The new software and device technologies, the social processes (often open source) for their development, and the marketplace models for their distribution have democratized who can have an on-going, active connection with a consumer. Not ethereal “brand conversations” existing only in the minds of “digital strategists”, but actual connections to end users in the same sense as high-traffic websites or frequently-used iPhone apps. And, to co-opt a bit of marketing babble, surely few categories are as “high involvement” or “engaged” with consumers as media itself? Television has long been a medium waiting to take the next step, to more (inter)actively connect with its audience. In that respect, television and the new software and device technologies are ready-made for each other.
By 2020, it’s conceivable that as much as a quarter of TV-watching could shift from being linear and passive (plop down on the couch, grab the remote, what’s on TV/the DVR?) to being more like using an application. For example: pull out the iPhone, check the ‘myTV’ playlist, pick a preview clip you tagged earlier, select the corresponding full episode, point the iPhone at the television, an on it goes.
Someone, it could be Hollywood (it should be Hollywood), is going to crack the problem of letting viewers get what they want. Of engineering the capabilities for a simple “personal program guide” which completely changes how viewers interact with sources of TV programs, in a way that DVRs only marginally managed to help. Of insulating viewers from not only the still-increasing frustration of fragmented program supply, but from the complexities of consuming media across so many different platforms or devices. Of treating television as an application.

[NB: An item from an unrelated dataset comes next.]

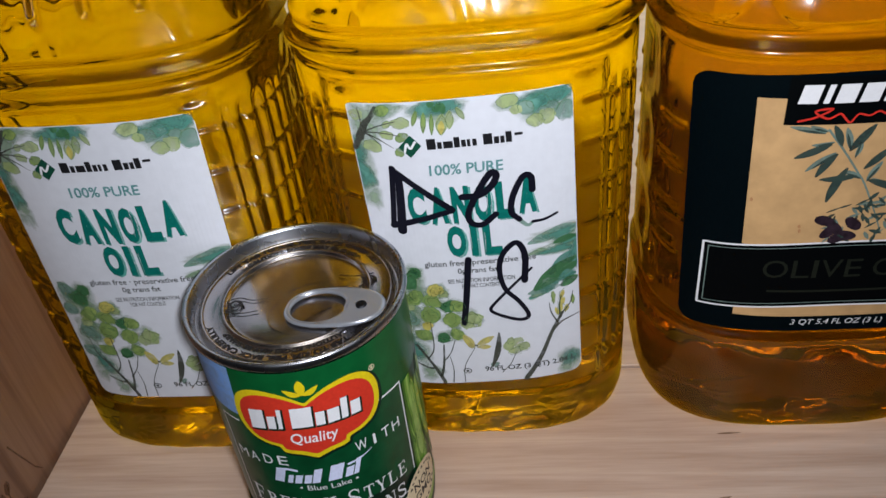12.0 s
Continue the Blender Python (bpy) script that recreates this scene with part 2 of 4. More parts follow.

Whoever does that is going to have the power to reshape and profit from the rebuilt relationship between viewer and content provider, silencing a lot of the abstract yammering about “social media,” “brand conversations,” “engagement,” and “digital dimes.” The talk will be supplanted with concrete, easy-to-use functionality that becomes part of consumers daily lives, because television is part of consumers daily lives.